We can do that using a metric between (empirical) distributions: The Wasserstein distance.

results = []
for batch, student in enumerate(students):
    data = []
    for tdata in ['real', 'gan']:
        features = pd.read_hdf('{}_{}_features.h5'.format(student, tdata))
        data.append(features[selected_cols].astype(float))
    X = pd.concat(data, axis=0)
    scaler = StandardScaler()
    pfeatures = (PCA(n_components=2)
                 .fit_transform(scaler.fit_transform(X)))
    
    real = pfeatures[:2000, :]
    gan = pfeatures[2000:4000, :]

    ot_dist = compute_ot_distance(real, gan)
    
    results.append([student, ot_dist])

pd.Series([d for s, d in results],
          index=[s for s, d in results]).sort_values()
Davide       8.113906
Chloe       12.794045
Mahdieh     13.170089
Riccardo    13.948011
Quentin     21.748937
Victor      22.565277
Thomas      26.318185
Marco       31.670610
dtype: float64

NB This ranking is not an assessment of the students’ work quality, but rather a criticism of the model instability.

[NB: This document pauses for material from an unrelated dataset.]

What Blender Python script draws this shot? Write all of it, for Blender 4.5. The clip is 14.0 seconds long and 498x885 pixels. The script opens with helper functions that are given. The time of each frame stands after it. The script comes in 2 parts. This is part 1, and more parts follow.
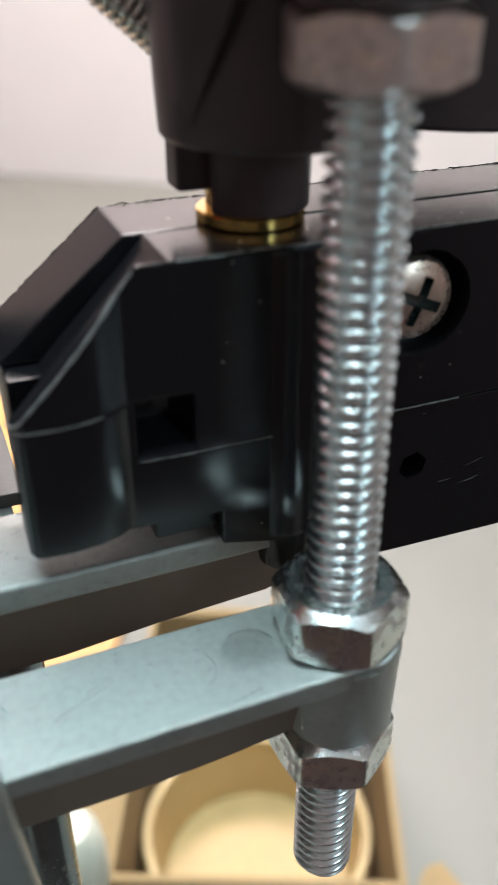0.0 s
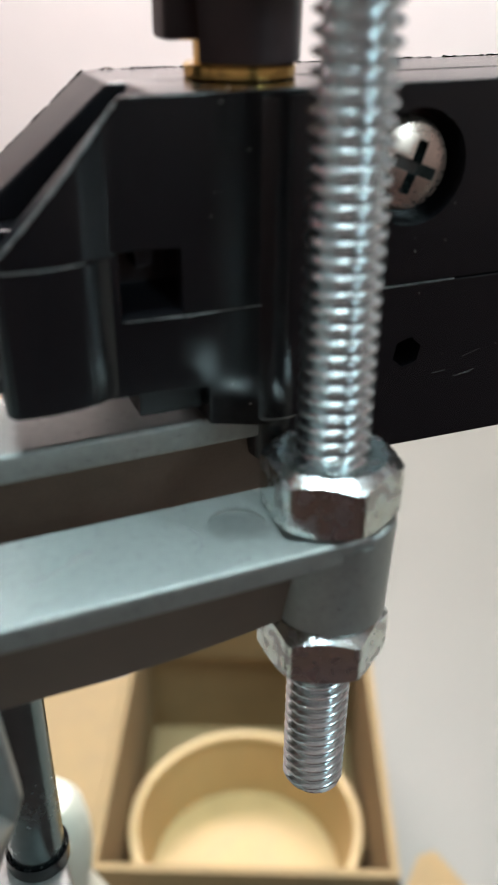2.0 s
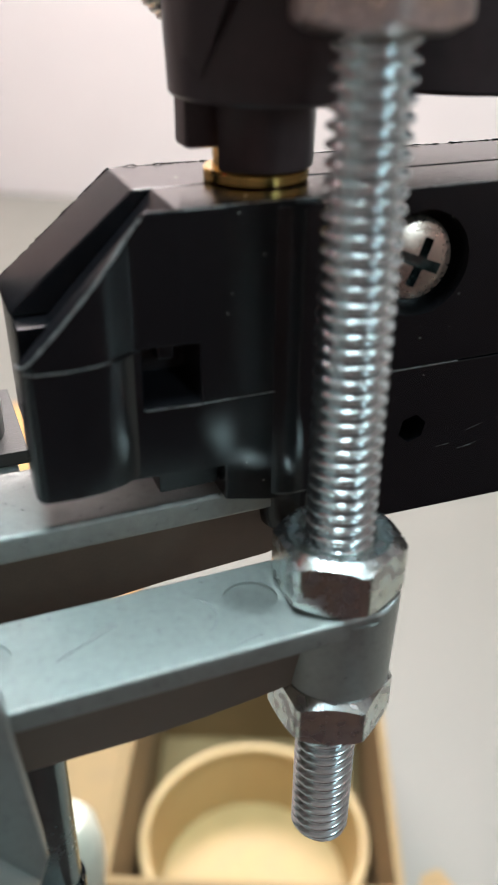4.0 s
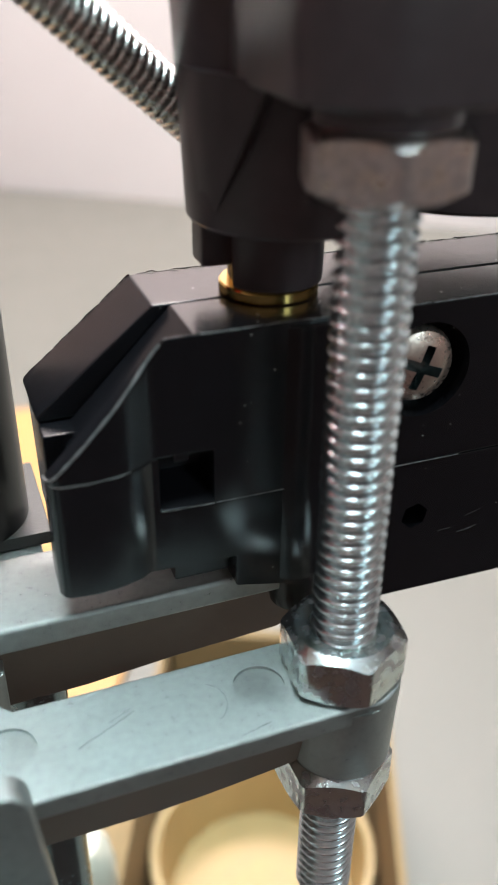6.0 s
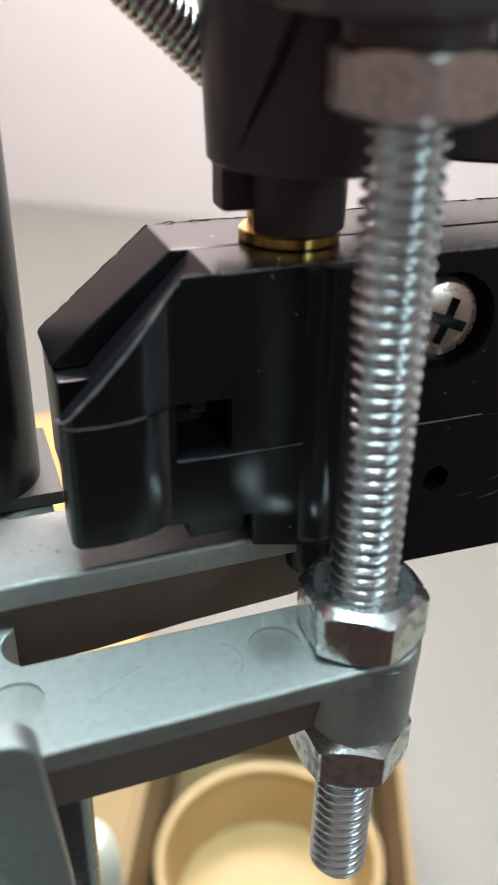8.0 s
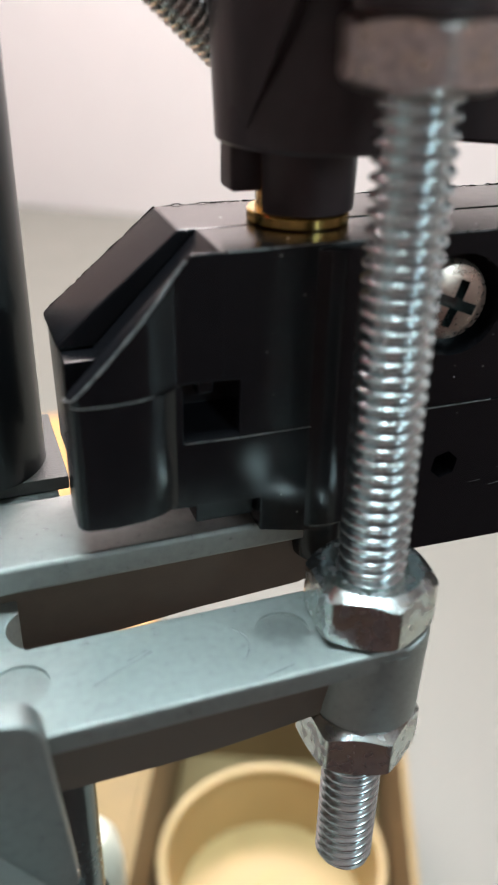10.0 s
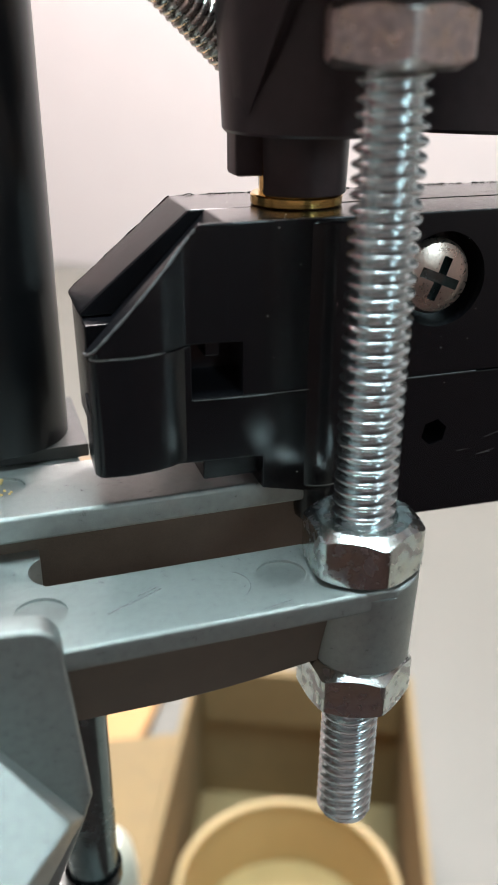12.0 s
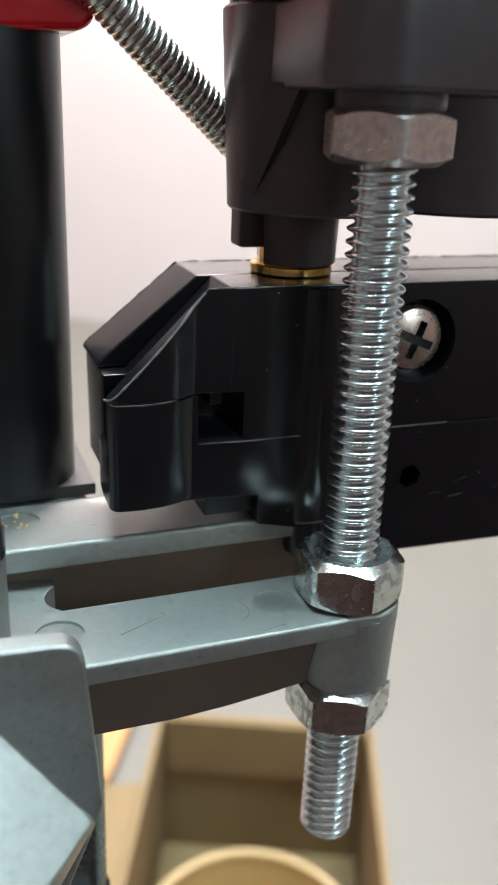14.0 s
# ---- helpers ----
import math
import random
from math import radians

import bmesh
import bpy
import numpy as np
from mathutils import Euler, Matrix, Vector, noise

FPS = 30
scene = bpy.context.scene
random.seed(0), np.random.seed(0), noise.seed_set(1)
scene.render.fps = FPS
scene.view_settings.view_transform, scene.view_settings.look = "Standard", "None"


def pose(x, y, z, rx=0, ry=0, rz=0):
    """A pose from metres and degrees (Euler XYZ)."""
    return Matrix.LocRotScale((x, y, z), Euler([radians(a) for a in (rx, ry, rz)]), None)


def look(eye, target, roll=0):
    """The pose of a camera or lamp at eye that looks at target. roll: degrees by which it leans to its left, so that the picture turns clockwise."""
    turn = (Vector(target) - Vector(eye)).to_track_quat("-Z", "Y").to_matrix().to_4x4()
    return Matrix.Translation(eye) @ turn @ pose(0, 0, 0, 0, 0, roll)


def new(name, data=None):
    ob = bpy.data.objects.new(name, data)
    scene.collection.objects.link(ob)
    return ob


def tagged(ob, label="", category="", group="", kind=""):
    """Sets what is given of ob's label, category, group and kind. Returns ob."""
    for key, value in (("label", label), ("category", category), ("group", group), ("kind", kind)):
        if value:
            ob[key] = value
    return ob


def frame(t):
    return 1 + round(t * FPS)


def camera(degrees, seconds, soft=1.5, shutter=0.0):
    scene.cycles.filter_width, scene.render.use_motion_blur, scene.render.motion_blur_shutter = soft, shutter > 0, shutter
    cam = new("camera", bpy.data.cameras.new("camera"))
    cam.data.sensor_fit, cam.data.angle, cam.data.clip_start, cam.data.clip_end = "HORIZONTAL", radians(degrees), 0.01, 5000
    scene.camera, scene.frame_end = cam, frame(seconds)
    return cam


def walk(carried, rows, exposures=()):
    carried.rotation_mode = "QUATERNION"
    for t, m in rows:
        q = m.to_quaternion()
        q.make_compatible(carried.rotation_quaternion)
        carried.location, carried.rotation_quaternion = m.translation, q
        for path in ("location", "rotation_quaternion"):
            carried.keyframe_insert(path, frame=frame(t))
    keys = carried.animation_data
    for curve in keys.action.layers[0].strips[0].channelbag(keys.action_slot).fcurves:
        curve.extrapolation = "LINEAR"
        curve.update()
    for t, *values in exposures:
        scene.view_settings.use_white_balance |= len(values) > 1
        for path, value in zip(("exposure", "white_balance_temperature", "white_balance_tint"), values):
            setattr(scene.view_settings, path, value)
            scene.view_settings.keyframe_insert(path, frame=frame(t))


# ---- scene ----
CM = 0.01
cam = camera(32.18, 14.0)
# eye and target in centimetres, roll in degrees
PATH = [
    (0, (-2.958, -5.170, 5.566), (-0.393, 1.179, 1.430), -0.06),
    (0.5, (-2.926, -5.174, 5.221), (-0.334, 1.092, 0.976), -0.16),
    (1, (-2.883, -5.395, 5.416), (-0.355, 0.910, 1.189), -0.19),
    (1.5, (-3.031, -5.531, 4.868), (-0.381, 0.856, 0.845), 0.39),
    (2, (-3.092, -5.562, 4.230), (-0.402, 0.864, 0.296), 0.47),
    (2.5, (-3.133, -5.607, 4.287), (-0.479, 0.841, 0.366), 0.25),
    (3, (-3.201, -5.628, 4.859), (-0.532, 0.804, 0.922), 0.49),
    (5.5, (-3.041, -5.546, 5.353), (-0.567, 0.949, 1.391), 0.56),
    (6, (-3.110, -5.537, 6.219), (-0.640, 0.927, 2.204), 0.64),
    (6.5, (-3.110, -5.395, 6.431), (-0.664, 1.013, 2.313), 0.21),
    (7, (-3.187, -5.623, 5.592), (-0.738, 0.908, 1.673), 0.88),
    (9.5, (-3.263, -5.641, 5.533), (-0.861, 0.954, 1.693), 0.91),
    (10, (-3.283, -5.653, 5.352), (-0.878, 0.947, 1.525), 1.04),
    (10.5, (-3.282, -5.634, 5.985), (-0.854, 0.936, 2.119), 1.22),
    (11, (-3.318, -6.130, 6.931), (-1.151, 0.550, 3.099), 0.45),
    (11.5, (-3.551, -6.745, 5.968), (-1.235, 0.091, 2.518), 0.75),
    (12, (-3.455, -6.805, 4.824), (-1.182, 0.098, 1.481), 0.46),
    (12.5, (-3.951, -6.891, 4.122), (-1.406, 0.015, 0.986), 1.50),
    (13, (-4.223, -7.338, 5.115), (-1.589, -0.440, 2.037), 2.29),
    (13.5, (-4.247, -7.562, 5.077), (-1.555, -0.624, 2.141), 2.60),
    (14, (-4.208, -7.585, 5.078), (-1.503, -0.623, 2.212), 2.44),
]
walk(cam, [(t, look([v * CM for v in eye], [v * CM for v in target], roll)) for t, eye, target, roll in PATH])
cam.data.dof.use_dof = True
cam.data.dof.focus_distance = 0.092
cam.data.dof.aperture_fstop = 34.0

# ---- world and lights ----
world = bpy.data.worlds.new("world")
scene.world = world
world.use_nodes = True
world.node_tree.nodes["Background"].inputs[0].default_value = (1.0, 0.95, 0.92, 1)
world.node_tree.nodes["Background"].inputs[1].default_value = 0.3
scene.view_settings.exposure = 0.17


def area_lamp(name, at, target, w, h, watts, colour):
    data = bpy.data.lights.new(name, "AREA")
    data.shape, data.size, data.size_y, data.energy, data.color = "RECTANGLE", w * CM, h * CM, watts, colour
    ob = new(name, data)
    ob.matrix_world = look([v * CM for v in at], [v * CM for v in target])
    return ob


# Unseen panel added below ceiling height to brighten back wall and table.
area_lamp("unseen_panel_light", (36, 84, 90), (36, 84, 0), 100, 36, 36, (1.0, 0.915, 0.905))
# Unseen overhead panel, assumed from bright upper thread flanks and nut chamfers.
area_lamp("unseen_panel_light", (2, -3, 128), (2, -3, 0), 80, 40, 33, (0.70, 0.95, 1.0))
# Unseen side light, assumed from the bolt's blue highlights; the window is made up.
area_lamp("unseen_side_light", (56.2, -132.8, 62), (0, 0, 5), 32, 85, 9.0, (0.66, 0.92, 1.0))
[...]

Question: Would we obtain the same ranking if we were to apply the optimal transport in the original feature space (36D)? and on the correlation matrices directly (3160D)?

Conclusion: The CorrGAN model needs to be improved…

We noticed before, in several occasions, that CorrGAN is able to recover the well-known stylized facts, in other words: CorrGAN generated matrices are realistic. But, we did not know whether the generated samples spanned the whole distribution. We have an answer now: It doesn’t; at least, not straight out-of-the-box.

All students were able to reproduce the stylized facts easily, and actually sometimes better than my own experiments, but as we saw in this blog post none of them were able to closely match the original empirical distribution (proxied by PCA of extracted features…).

The students are now working on several extensions of the model (conditional generation, covariances, applications). Conditional generation might help for capturing the various modes better. We shall see.